Wednesday July 31, 2013 7:00 AM
(Kitco News) - Rising U.S. real interest rates are only one factor that influences the gold market, especially as the yellow metal plays a bigger role in emerging markets, said the World Gold Council on Wednesday.
With the Federal Reserve expected to taper its bond purchases and move away from its extraordinary monetary policy, U.S. Treasury yields have begun to creep up. The common wisdom is that if real interest rates in the U.S. start to rise, it makes the opportunity cost to hold gold greater because gold has no yield. But a new research paper published Wednesday by the WGC, which is the industry-backed group that promotes gold, said that higher U.S. real interest rates aren't an automatic weight on gold prices .
Juan Carlos Artigas, investment research manager at the WGC, told Kitco News in an interview that gold has more global footprint now and is less dependent on economic factors in the West.
"Real rates around the world will not necessarily will follow what U.S. and the EU are doing. The dynamics and economic cycle in other parts of the world may be different by the time the real rates in the U.S. are rising, whenever that happens…. What we've seen in previous periods, for example in 2005-2006, real rates (went) up in the U.S., but other dynamics in emerging markets such as greater economic growth and higher income were further supports to gold demand," he said.
The big argument against gold during rising rates is that the metal has no yield, so the opportunity cost to hold gold rises, too. "But that's true of many assets," Artigas said. "As interest rates increase, the opportunity cost of holding equities or…real estate starts to increase as well because you are incentivized to put your money in the bank."
Gold may have no yield, but that doesn't mean it has no return. Sometimes gold is given a zero percent long-term return estimate when the metal is used to show its role as a core portfolio asset. But the WGC's research shows that gold's average monthly return since 1975 is 0.6%, or an annualized 7.5% nominal return.
Gold performs best when there's a low real interest rate environment, defined by WGC as less than zero percent, with monthly returns averaging 1.5%. But during moderate real interest rates, when the inflation-adjusted rate is between zero and 4%, gold's monthly rate of return is 0.7%. That's largely in line with the long-term average, the group said. When real rates are high, that is over 4%, then monthly average returns are minus 1%, they added.

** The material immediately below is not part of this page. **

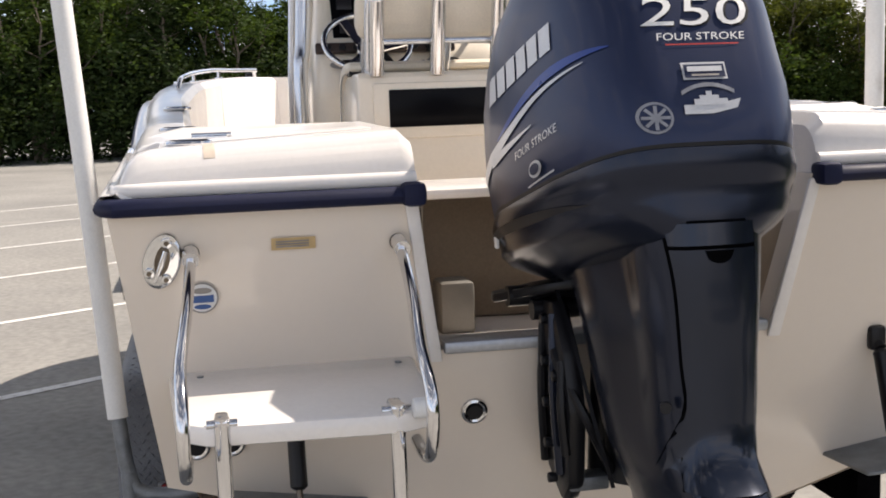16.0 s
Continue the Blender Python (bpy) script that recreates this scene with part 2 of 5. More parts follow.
YELLOW = surface("warning_label", (0.58, 0.41, 0.20), 0.5, var=0.1, scale=30)
DULL = surface("dull_grey_plastic", (0.13, 0.12, 0.105), 0.6, var=0.1, scale=8, fine=0.05)
BRACKET = surface("bracket_steel", (0.075, 0.085, 0.105), 0.5, metal=0.6, var=0.25, scale=14, fine=0.2, bump=0.0006)
WHITE = surface("white_decal", (0.78, 0.78, 0.77), 0.4, var=0.04, scale=10)
AMBER = surface("amber_lens", (0.40, 0.10, 0.010), 0.2, var=0.1, scale=30)
REDLENS = surface("red_lens", (0.26, 0.016, 0.014), 0.18, var=0.1, scale=30)
CHROME = surface("chrome", (0.75, 0.76, 0.77), 0.08, metal=1.0, var=0.05, scale=8)
SUVWHITE = surface("white_car_paint", (0.82, 0.83, 0.84), 0.34, var=0.02, scale=2, fine=0.015, coat=0.25)
CARGLASS = surface("tinted_car_glass", (0.006, 0.007, 0.009), 0.06, var=0.1, scale=2, spec=0.10)
ORANGE = surface("orange_tape", (0.75, 0.16, 0.03), 0.5, var=0.1, scale=20)
ACRYLIC = clear("clear_acrylic", (0.93, 0.95, 0.97))
GASKET = surface("pale_gasket", (0.46, 0.46, 0.48), 0.5, var=0.08, scale=8)
ASPHALT = surface("worn_asphalt", (0.275, 0.266, 0.246), 0.9, var=0.12, scale=0.6, fine=0.16, bump=0.0015, bump_scale=160, alt=(0.192, 0.188, 0.178), alt_at=(0.5, 0.75), alt_scale=0.35)
PAINT = surface("road_paint", (0.72, 0.71, 0.68), 0.75, var=0.1, scale=4, fine=0.2, alt=(0.45, 0.43, 0.40), alt_at=(0.55, 0.7), alt_scale=14)
SOIL = surface("verge_soil", (0.06, 0.075, 0.03), 0.95, var=0.3, scale=2, fine=0.3, bump=0.02, bump_scale=30)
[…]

WGC also noted that in rising real interest rate environments, gold has an average return of 0.3% versus 0.8% during falling rate environments. "While the low returns for the rising environment may not thrill those who opportunistically hold gold for capital gains, they do, however, support gold's portfolio attributes (for risk management). Indeed, the bulk of lower returns come from high and rising rate environments. For example, the period between October 2003 and October 2006 saw U.S. real rates rise from low levels - negative 1% to almost 3% - yet gold had a cumulative return close to 60% over the period," they said in the report.
Many investors point to gold's fall from the 1980s to 2001 and the recent bull market in gold as the proof that gold and U.S. real interest rates are linked. WGC said looking at a chart overlaying inflation-adjusted gold prices and real rates suggests a correlation, but they note the two time periods had several differences. Inflation was much higher in the 1970s than in the 2000s, the U.S. dollar action was mixed in the 1970s but has fallen in the past decade, and now emerging markets are a key part of gold demand and mine supply is evenly distributed globally.
"While it is true that a high real rate environment has not been friendly to gold on average, the underlying data is mixed and obscured by movements in other driving factors, such as the U.S. dollar. We do not know what a high real rate environment would mean for gold, as it would be contingent on so many other factors, not least of which are those that now originate in emerging markets. It is this last facet of the gold market that lends credence to the idea that the influence of the U.S. real rate on gold has receded over the last couple of decades," the report said.
Currency analysts have said they expect the U.S. dollar's trend to start rising when the Fed starts to normalize monetary policy, and a stronger dollar can hurt gold prices because the metal is dollar-denominated.
Artigas said when considering the dollar's role, it's important to think about two factors. One is the dollar versus other currencies and the purchasing power of the dollar. The dollar may rise against developed-market currencies like the euro, but it may fall versus emerging-market currencies. Second, he said, is that the dollar's purchasing power has fallen over the decades.
"When you look at purchasing power…we've seen the dollar depreciating in real terms for the past 40 years. This is something that happens little by little. In the short term, you might see the dollar strengthen, but in long term the large fiscal deficit, the bigger balance sheet of the Fed which was done to reinvigorate (the U.S. economy), that will have a toll on the dollar strength going forward. In the medium to long term, we may see an environment where many emerging-market currencies and some of the developed market currencies start to play a more important role," he said.